While the Times' corporate stablemate the Boston Globe has no columnist as reliably, satisfyingly bad as Rosenthal, it does have some close contenders, and recently one of them got hers. The fallout has been a series of whiny accusations and hissy fits splashed across the pages of this otherwise tedious broadsheet. It provides an object lesson in journalistic arrogance and the refusal of many in the media biz to be held to the same standards of truthfulness and responsibility they require of everyone else. Last week, Patricia Smith, a poet and a 1998 Pulitzer Prize finalist, agreed to resign after admitting to her editors that four people she had recently written about -- and quoted -- had no existence in the world of objects; that is to say, she made them up.

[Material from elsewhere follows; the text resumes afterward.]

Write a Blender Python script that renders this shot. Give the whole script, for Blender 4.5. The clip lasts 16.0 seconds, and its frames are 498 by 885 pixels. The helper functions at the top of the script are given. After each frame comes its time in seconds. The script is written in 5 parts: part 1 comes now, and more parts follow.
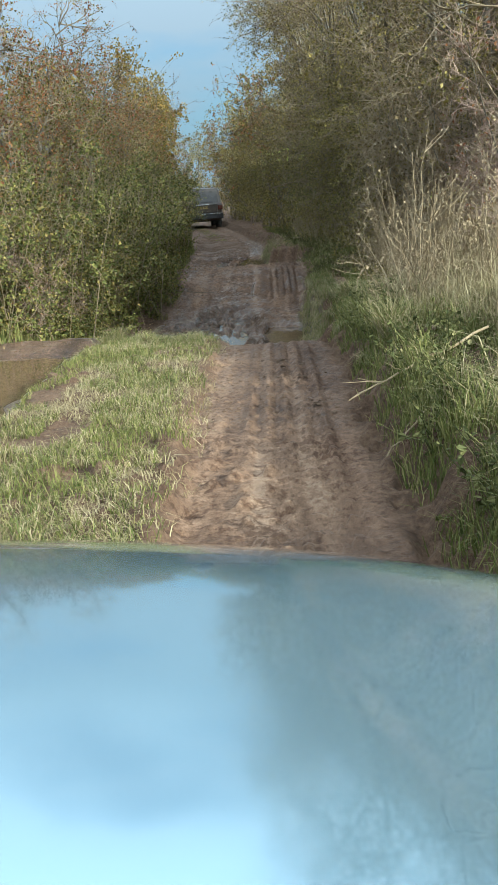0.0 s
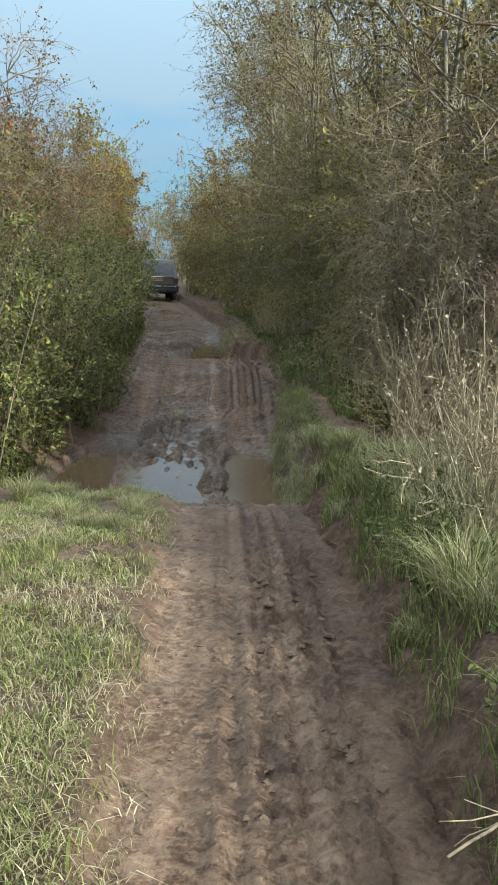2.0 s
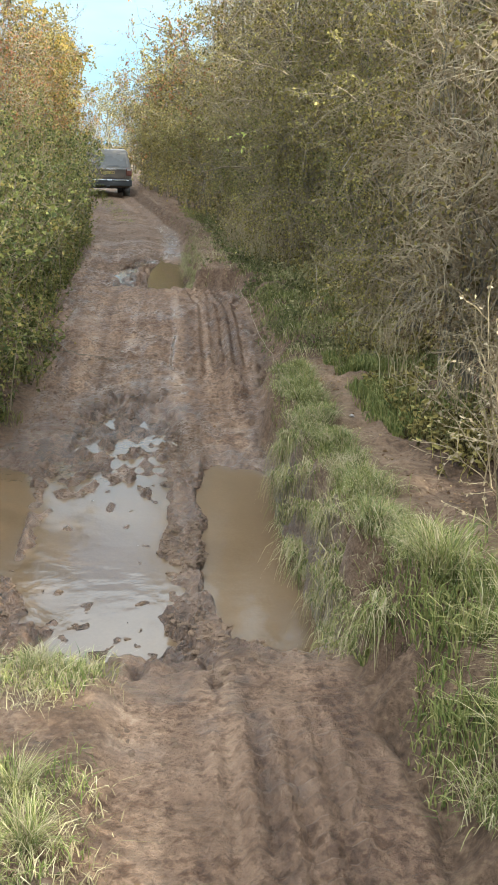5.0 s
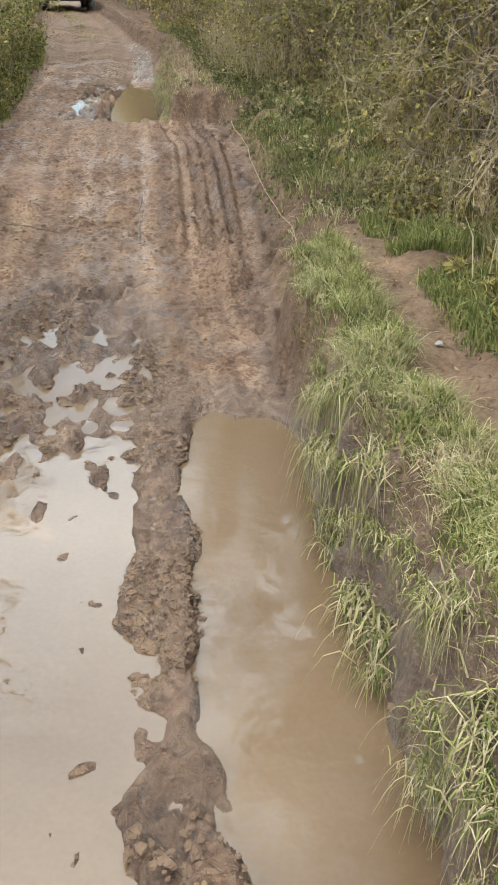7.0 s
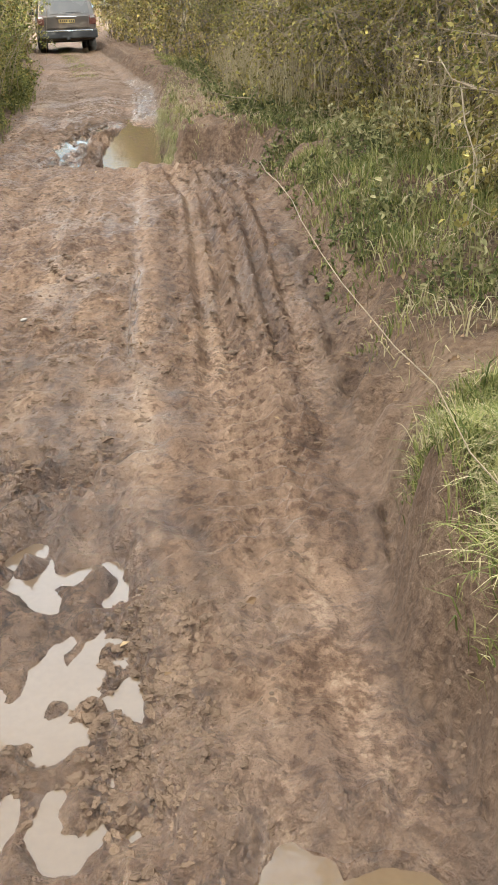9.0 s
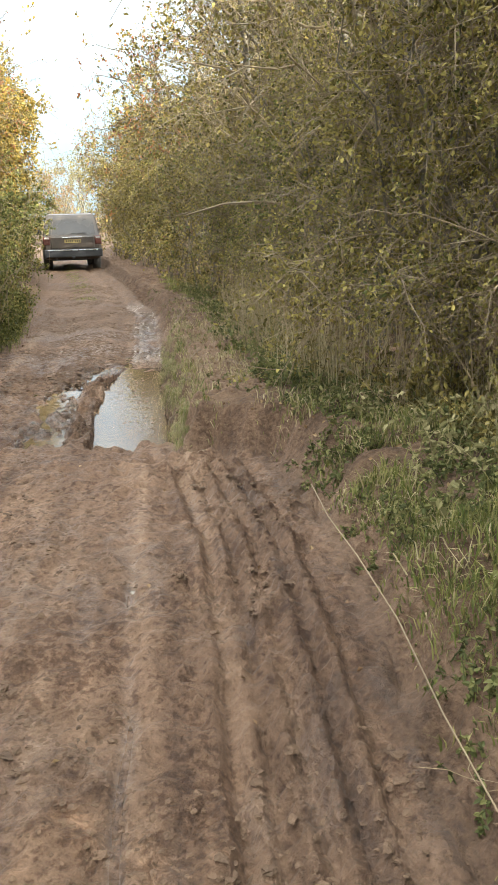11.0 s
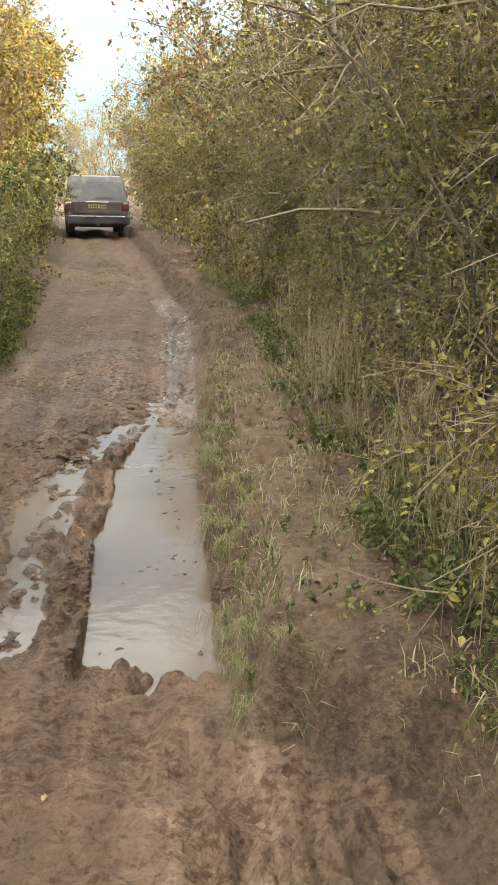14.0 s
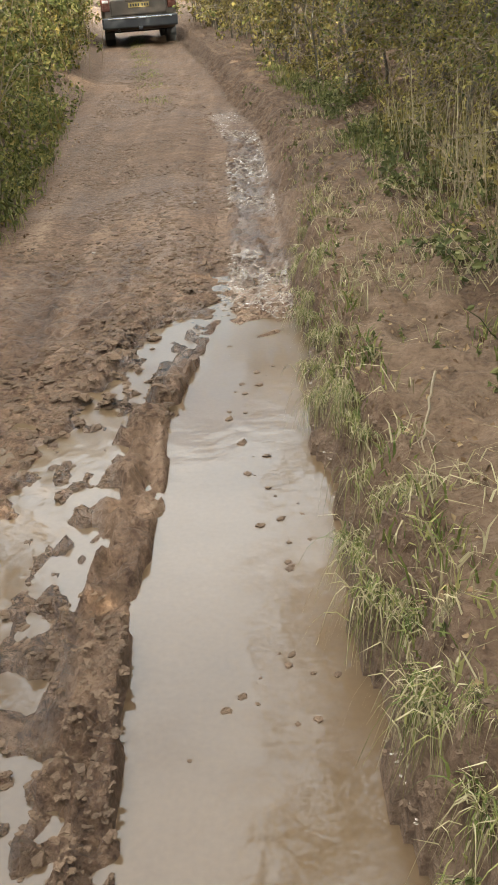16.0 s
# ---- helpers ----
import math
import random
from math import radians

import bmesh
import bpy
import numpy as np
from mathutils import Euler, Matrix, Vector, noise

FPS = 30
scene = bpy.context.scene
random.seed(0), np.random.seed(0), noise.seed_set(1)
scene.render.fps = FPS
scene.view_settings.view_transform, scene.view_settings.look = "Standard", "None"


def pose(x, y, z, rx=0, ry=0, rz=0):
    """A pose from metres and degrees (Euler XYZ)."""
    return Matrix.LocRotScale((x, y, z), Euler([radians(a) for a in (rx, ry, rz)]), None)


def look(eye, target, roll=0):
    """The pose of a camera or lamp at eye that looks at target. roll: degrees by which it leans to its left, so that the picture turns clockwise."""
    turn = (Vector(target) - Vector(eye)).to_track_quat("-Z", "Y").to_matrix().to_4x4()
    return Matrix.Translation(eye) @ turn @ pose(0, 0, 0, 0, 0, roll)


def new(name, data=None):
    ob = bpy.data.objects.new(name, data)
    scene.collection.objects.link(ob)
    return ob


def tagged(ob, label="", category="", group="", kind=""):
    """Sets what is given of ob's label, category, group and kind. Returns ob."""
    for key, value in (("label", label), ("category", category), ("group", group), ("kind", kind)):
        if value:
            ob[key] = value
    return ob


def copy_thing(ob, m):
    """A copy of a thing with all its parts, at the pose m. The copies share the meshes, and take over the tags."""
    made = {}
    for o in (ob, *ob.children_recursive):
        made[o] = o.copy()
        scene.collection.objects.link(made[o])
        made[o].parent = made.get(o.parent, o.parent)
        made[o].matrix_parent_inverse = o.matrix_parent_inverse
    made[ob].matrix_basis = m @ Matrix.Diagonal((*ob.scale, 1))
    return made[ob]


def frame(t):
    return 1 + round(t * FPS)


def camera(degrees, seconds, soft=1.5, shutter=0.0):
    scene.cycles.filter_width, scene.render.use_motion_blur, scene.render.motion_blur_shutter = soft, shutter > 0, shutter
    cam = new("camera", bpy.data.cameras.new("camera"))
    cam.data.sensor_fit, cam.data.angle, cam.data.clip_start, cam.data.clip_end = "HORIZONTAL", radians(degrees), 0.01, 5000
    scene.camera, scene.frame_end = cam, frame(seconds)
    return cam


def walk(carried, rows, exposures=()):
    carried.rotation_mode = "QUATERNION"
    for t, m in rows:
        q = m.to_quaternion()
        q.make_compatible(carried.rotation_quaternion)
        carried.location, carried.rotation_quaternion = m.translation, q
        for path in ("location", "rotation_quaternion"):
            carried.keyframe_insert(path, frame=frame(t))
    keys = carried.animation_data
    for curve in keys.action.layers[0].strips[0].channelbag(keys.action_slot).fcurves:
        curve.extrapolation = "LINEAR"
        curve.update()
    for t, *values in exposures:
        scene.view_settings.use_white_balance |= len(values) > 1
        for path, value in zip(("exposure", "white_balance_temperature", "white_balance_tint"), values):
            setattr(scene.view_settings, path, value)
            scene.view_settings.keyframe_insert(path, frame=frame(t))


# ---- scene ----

Smith's creations were the kind of regular-guy characters without which no local columnist's repertory company is complete. Smith conjured up a cancer patient named "Claire," "Jim Burke," who puts up barricades for the Boston Marathon, a cosmetologist named "Janine Byrne" and "Dorothy Gibson," a local mom.

Smith's twice-weekly specialty at the Globe was leaden irony and righteous indignation, usually directed at The Establishment on behalf of women, blacks and poor people. Her tone was unfailingly strident and, true to form, her farewell column last Friday began as a qualified mea culpa but ended as a spirited "fuck you" to her numerous critics. "I will survive this knowing that the heart of my columns was honest and heartfelt," she wrote, and then went on to promise, "I will write as long as I breathe, despite the dire predictions that this indiscretion spells the end of my career."

All this would have been entertaining enough on its own, but on Saturday, the story took an unexpected turn for the even tawdrier when Alan Dershowitz, Harvard Law prof and consigliere to celebrity murderers, accused the Globe of employing a double standard. Dredging up a long-forgotten grievance, the ubiquitous mouthpiece faxed a letter to the Globe charging that while Smith, a black woman, had lost her job for doing no worse than quoting imaginary people, her fellow metro columnist, white guy Mike Barnicle, had gone unpunished for making up an obnoxious remark about Asian women and attributing it, back in a 1990 column, to Dershowitz.